Afolabi and company also offer a membership program with a number of perks for an annual fee: members get first dibs on reserving space for themselves and a guest for any sporting or pay-per-view event; access to a back lounge dubbed “the Box,” which members can reserve with no minimum spending limit; and invites to quarterly members-only events. The membership, according to Afolabi, stemmed from wanting to host customers who hate the rigmarole of bar entry lines and holding seats for their party — instead, they have a guaranteed place they can watch the game. The membership currently costs $1,900 per year, and there’s a waitlist to join, but Afolabi will continue to add more perks as the lounge settles in.

The interior of Mushin Sports Lounge
Kola Shobo

Afolabi also says he doesn’t want Mushin to become a sweaty, too-crowded bar. Instead, he’d rather turn people away when the Mushin team considers the place “packed” — a 10-15 percent ratio of standing customers, he says — to avoid the effect of having to weave around people to get to the bar or the restrooms. “When it’s packed, service is shitty because the servers don’t get to you on time. Those are the little things that people are not paying attention to, that makes them frustrated about a place.”

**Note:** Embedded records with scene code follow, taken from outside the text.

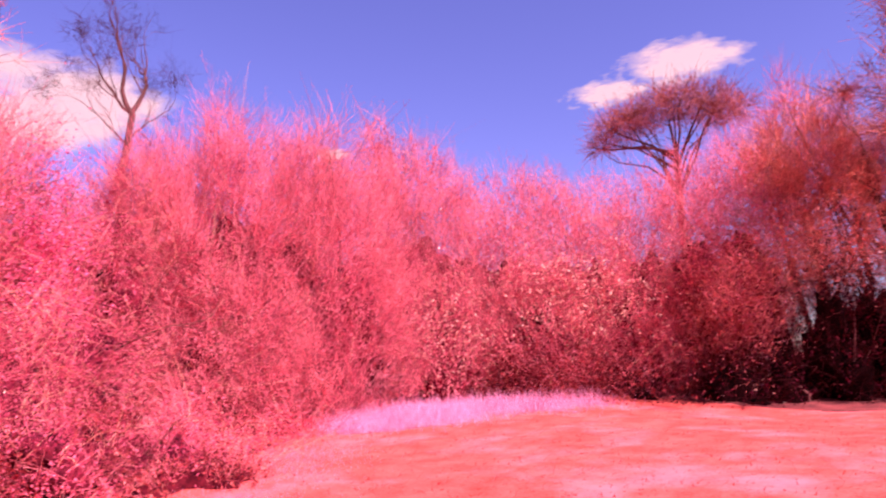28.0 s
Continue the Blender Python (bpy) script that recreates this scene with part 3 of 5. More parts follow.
# ---- porch roof with its posts ----
PY, PZ, TZ = 7.83, 2.87, 3.19
porch = thing("porch_roof", "low slate porch roof running over both bays", "porch roof")
apexL, apexR = 1.3, 8.35
cornerL, cornerR = 1.0, 8.64
part("roof_boards", roof_plane("roof_boards", [(cornerL, PY, PZ), (cornerR, PY, PZ), (apexR, D, TZ), (apexL, D, TZ)], M_DARK, 0.04), M_DARK, porch)
part("roof_boards", roof_plane("roof_boards", [(0.02, D, PZ), (cornerL, PY, PZ), (apexL, D, TZ)], M_DARK, 0.04), M_DARK, porch)
part("roof_boards", roof_plane("roof_boards", [(cornerR, PY, PZ), (9.62, D, PZ), (apexR, D, TZ)], M_DARK, 0.04), M_DARK, porch)
box("soffit", (1.0, PY + 0.05, 2.7), (8.66, D, 2.74), M_TIMBER, porch, 0)
box("fascia", (cornerL - 0.02, PY + 0.03, 2.73), (cornerR, PY + 0.06, PZ - 0.03), M_TIMBER, porch)
v, f = tube([(0.0, D - 0.03, PZ - 0.05), (cornerL - 0.03, PY - 0.04, PZ - 0.05)], [0.05, 0.05], 8)
part("gutter_length", mesh_of("gutter_length", v, f, M_IRON, True), M_IRON, porch)
v, f = tube([(cornerL - 0.03, PY - 0.03, PZ - 0.085), (5.0, PY - 0.03, PZ - 0.1), (cornerR, PY - 0.03, PZ - 0.11)], [0.036] * 3, 8)
part("gutter_length", mesh_of("gutter_length", v, f, M_DARK, True), M_DARK, porch)
dl = Vector((cornerL - 0.02, PY - D, 0)).normalized()
box("fascia", (0, 0.02, 2.68), (1.3, 0.05, PZ - 0.05), M_TIMBER, porch, m=Matrix(((dl.x, -dl.y, 0, 0.04), (dl.y, dl.x, 0, D), (0, 0, 1, 0), (0, 0, 0, 1))))
# hip capping and lead flashing against the wall
v, f = tube([(cornerL - 0.02, PY - 0.02, PZ + 0.03), ((cornerL + apexL) / 2, (PY + D) / 2, (PZ + TZ) / 2 + 0.05), (apexL, D - 0.02, TZ + 0.02)], [0.045, 0.05, 0.05], 8)
part("hip_capping", mesh_of("hip_capping", v, f, M_SLATE_DARK, True), M_SLATE_DARK, porch)
bm = bmesh.new()
box_bm(bm, (-0.075, -0.11, -0.12), (0.075, 0.11, 0.13), 0.015, pose(apexL - 0.04, D - 0.16, TZ + 0.02, 12, 18, 20))
part("hip_stone", bm, M_SLATE_DARK, porch, "dark stone block capping the hip")
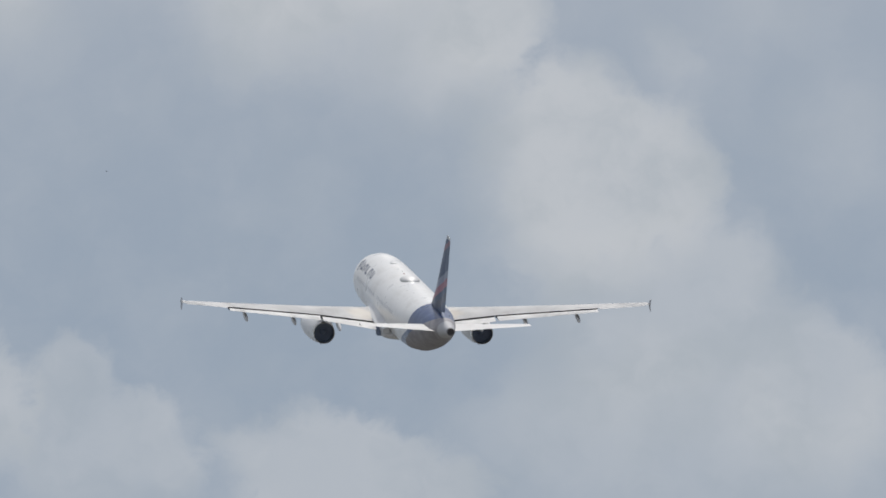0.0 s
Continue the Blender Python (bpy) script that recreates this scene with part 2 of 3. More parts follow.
def cloudy_sky():
    m = bpy.data.materials.new("cloudy_sky")
    m.use_nodes = True
    tree = m.node_tree
    tree.nodes.clear()
    sheet = tree.nodes.new("ShaderNodeUVMap")
    sheet.uv_map = "sheet"
    p = sheet.outputs[0]
    # billowing rims: the sheet is warped at two sizes
    warped = p
    for scale, reach, detail in ((0.7, 0.75, 3.0), (2.2, 0.3, 4.0)):
        n = noise_node(tree, p, scale, detail, 0.55)
        shift = tree.nodes.new("ShaderNodeVectorMath")
        shift.operation = "MULTIPLY_ADD"
        link(tree, n.outputs["Color"], shift.inputs[0])
        shift.inputs[1].default_value = (reach, reach, 0)
        shift.inputs[2].default_value = (-reach / 2, -reach / 2, 0)
        add = tree.nodes.new("ShaderNodeVectorMath")
        link(tree, warped, add.inputs[0])
        link(tree, shift.outputs[0], add.inputs[1])
        warped = add.outputs[0]
    billow = noise_node(tree, warped, 1.1, 8, 0.58)
    ragged = math_node(tree, "MULTIPLY_ADD", billow.outputs["Fac"], 1.3, -0.65)
    clear = None
    for thick, rim, soft, facing, lobes in BANKS:
        gap = None
        # the banks are worked out one after another, which keeps the shader small
        laid = tree.nodes.new("ShaderNodeVectorMath")
        laid.operation = "MULTIPLY_ADD"
        link(tree, ragged if clear is None else clear, laid.inputs[0])
        laid.inputs[1].default_value = (1e-6, 1e-6, 0)
        link(tree, warped, laid.inputs[2])
        for u, v, wide, high in lobes:
            size = math.sqrt(wide * high)
            place = tree.nodes.new("ShaderNodeMapping")
            place.vector_type = "TEXTURE"
            place.inputs["Location"].default_value = (u, v, 0)
            place.inputs["Rotation"].default_value = (0, 0, radians(facing))
            place.inputs["Scale"].default_value = (wide, high, 1)
            link(tree, laid.outputs[0], place.inputs["Vector"])
            local = tree.nodes.new("ShaderNodeSeparateXYZ")
            link(tree, place.outputs[0], local.inputs[0])
            edge = math_node(tree, "MULTIPLY_ADD", ragged, 1.0 / size, math_node(tree, "SUBTRACT", length_of(tree, place.outputs[0]), 1.0))
            width = ramp(tree, local.outputs[1], -0.4, 0.8, rim / size, soft / size)
            one = ramp(tree, math_node(tree, "DIVIDE", edge, width), -1.0, 0.4, 0.0, 1.0)
            gap = one if gap is None else math_node(tree, "MULTIPLY", gap, one)
        left = math_node(tree, "MULTIPLY_ADD", gap, thick, 1.0 - thick)
        clear = left if clear is None else math_node(tree, "MULTIPLY", clear, left)
    axis = tree.nodes.new("ShaderNodeSeparateXYZ")
    link(tree, p, axis.inputs[0])
    # loose banks over the rest of the sky
    far = ramp(tree, math_node(tree, "ABSOLUTE", math_node(tree, "ADD", axis.outputs[0], 0.5)), 17.5, 24.0)
    loose = noise_node(tree, warped, 0.16, 7, 0.55)
    clear = math_node(tree, "MULTIPLY", clear, math_node(tree, "SUBTRACT", 1.0, math_node(tree, "MULTIPLY", far, ramp(tree, loose.outputs["Fac"], 0.46, 0.58, 0.0, 0.8))))
    # thin veil everywhere
    wisp = noise_node(tree, warped, 0.42, 7, 0.6)
    clear = math_node(tree, "MULTIPLY", clear, ramp(tree, wisp.outputs["Fac"], 0.3, 0.74, 0.97, 0.78))
    cover = math_node(tree, "SUBTRACT", 1.0, clear)
    # uneven thickness inside the cloud: lighter heads, greyer hollows
    body = noise_node(tree, warped, 0.55, 7, 0.55)
    tone = ramp(tree, body.outputs["Fac"], 0.3, 0.62)
    cloud_colour = mix(tree, tone, CLOUD_GREY, CLOUD_WHITE)
    blue = mix(tree, ramp(tree, axis.outputs[1], -5.5, 6.2), SKY_HIGH, SKY_LOW)
    hole = tree.nodes.new("ShaderNodeMapping")
    hole.vector_type = "TEXTURE"
    hole.inputs["Location"].default_value, hole.inputs["Scale"].default_value = (5.5, -6.35, 0), (4.9, 1.85, 1)
    hole.inputs["Rotation"].default_value = (0, 0, radians(8))
    link(tree, warped, hole.inputs["Vector"])
    blue = mix(tree, ramp(tree, length_of(tree, hole.outputs[0]), 0.6, 1.15, 1.0, 0.0), blue, SKY_DEEP)
    colour = mix(tree, cover, blue, cloud_colour)
    glow = tree.nodes.new("ShaderNodeEmission")
    link(tree, colour, glow.inputs["Color"])
    out = tree.nodes.new("ShaderNodeOutputMaterial")
    link(tree, glow.outputs[0], out.inputs["Surface"])
    return m


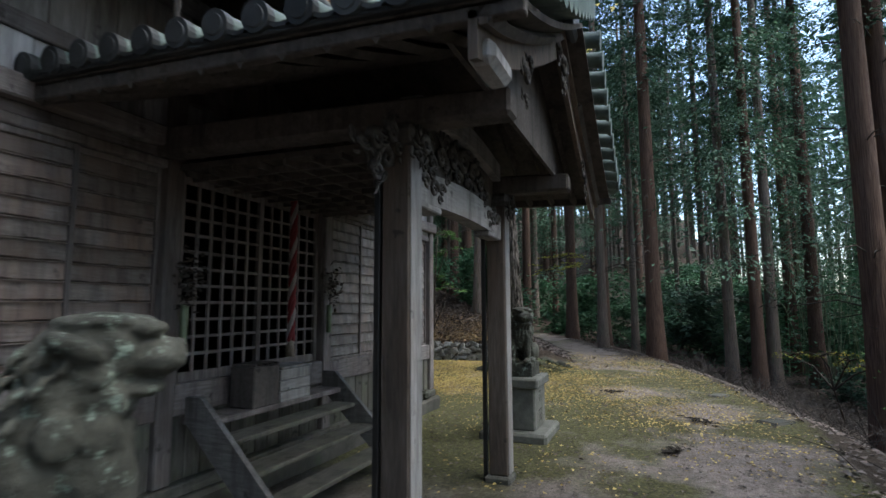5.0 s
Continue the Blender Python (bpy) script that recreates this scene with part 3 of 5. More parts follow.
AX, AYS = -1.125, (7.12, 9.23)
for y in AYS:
    porch_part(Geo().box(AX - 0.085, AX + 0.10, y - 0.09, y + 0.09, 0.06, 2.62, 0.012), "post", PORCHW)
    # east face in a paler tone: light from the open slope put into the colour
    porch_part(Geo().box(AX + 0.101, AX + 0.107, y - 0.077, y + 0.077, 0.07, 2.6, 0.002), "post_face", POSTF, "weathered face, coloured paler on the lit east side")
    porch_part(Geo().box(AX - 0.125, AX + 0.125, y - 0.125, y + 0.125, -0.1, 0.06, 0.02), "foot_stone", STONE)
    porch_part(Geo().box(AX - 0.14, AX - 0.10, y - 0.09, y - 0.05, -0.02, 2.5, 0.004), "steel_bar", BLACKP, "black steel bar")
    porch_part(Geo().box(AX - 0.15, AX + 0.15, y - 0.15, y + 0.15, 2.60, 2.70, 0.03), "bearing_block", CARVED)
    porch_part(Geo().box(-3.2, -0.40, y - 0.09, y + 0.09, 2.702, 2.86, 0.02), "purlin", DARKW)
front = Geo()
for i in range(12):                                  # gently cambered beam
    y0, y1 = 7.215 + i * 0.16, 7.215 + (i + 1) * 0.16
    c0, c1 = [0.035 * math.sin(math.pi * (y - 7.215) / 1.92) for y in (y0, y1)]
    front.add([(AX - 0.07, y0, 2.29 + c0), (AX + 0.07, y0, 2.29 + c0), (AX + 0.07, y0, 2.49 + 2 * c0), (AX - 0.07, y0, 2.49 + 2 * c0),
               (AX - 0.07, y1, 2.29 + c1), (AX + 0.07, y1, 2.29 + c1), (AX + 0.07, y1, 2.49 + 2 * c1), (AX - 0.07, y1, 2.49 + 2 * c1)],
              [(0, 1, 5, 4), (1, 2, 6, 5), (2, 3, 7, 6), (3, 0, 4, 7)] + ([(0, 1, 2, 3)] if i == 0 else []) + ([(4, 5, 6, 7)] if i == 11 else []))
porch_part(front, "rainbow_beam", PALE_Y, "pale weathered carved beam")


def scroll(y, z, x, size, turns, flip, r0):
    """A carved tapering scroll in the plane of the beam."""
    pts, rad = [], []
    for i in range(16):
        t = i / 15
        a, r = turns * 2 * math.pi * t, size * (1 - 0.85 * t)
        pts.append((x, y + flip * r * math.cos(a), z + r * 0.8 * math.sin(a)))
        rad.append(r0 * (1.15 - 0.7 * t))
    return pts, rad


def carved(name, centres, seed, label=""):
    """Openwork carving: curling fronds, flat in x, with a scroll at the heart of each."""
    r, main = random.Random(seed), None
    for y, z, x, size in centres:
        g = Geo()
        flip = r.choice((-1, 1))
        pts, rad = scroll(y, z, x, size * 0.7, r.uniform(1.1, 1.6), flip, size * 0.2)
        g.tube(pts, rad, 6)
        for k in range(7):
            a, ln = r.uniform(0, 6.28), size * r.uniform(0.8, 1.5)
            p = Vector((x - 0.01, y + size * 0.5 * math.cos(a), z + size * 0.4 * math.sin(a)))
            line, wide = [], []
            for n in range(6):
                t = n / 5
                d = a + flip * 1.6 * t
                p = p + Vector((0.006 * math.sin(3 * t), math.cos(d), 0.75 * math.sin(d))) * ln * 0.2
                line.append(tuple(p))
                wide.append(size * (0.09 + 0.07 * math.sin(math.pi * t)) * (1 - 0.7 * t))
            g.tube(line, wide, 5)
        ob = porch_part(g, name if main is None else "scroll", CARVED, label if main is None else "", True, main)
        tagged(ob, label if main is None else "", kind="stuff")
        main = main or ob
    return main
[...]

He continues to have grand ideas for Mushin. Along with expanded hours, he plans to make the lounge a multi-functional space, creating a daytime pace where people can buy a pass and work on their laptop or have a meeting. He also hopes to expand the Mushin model into a Bay Area chain, naming places like Palo Alto or Castro Valley as potential locations. “We live in a society now that people don’t feel welcome when they go to places; it could be because of the way they look different from the staff, it could be the food,” Afolabi says. “I want people to come in and feel received, it doesn’t matter whatever they are.”

Mushin Sports Lounge (1814 Franklin Street, Suite 5G, Oakland) is open 4-10 p.m. Thursday, 4 p.m. to 1 a.m. Friday, noon to 1 a.m. Saturday, and noon to 10 p.m. Sunday.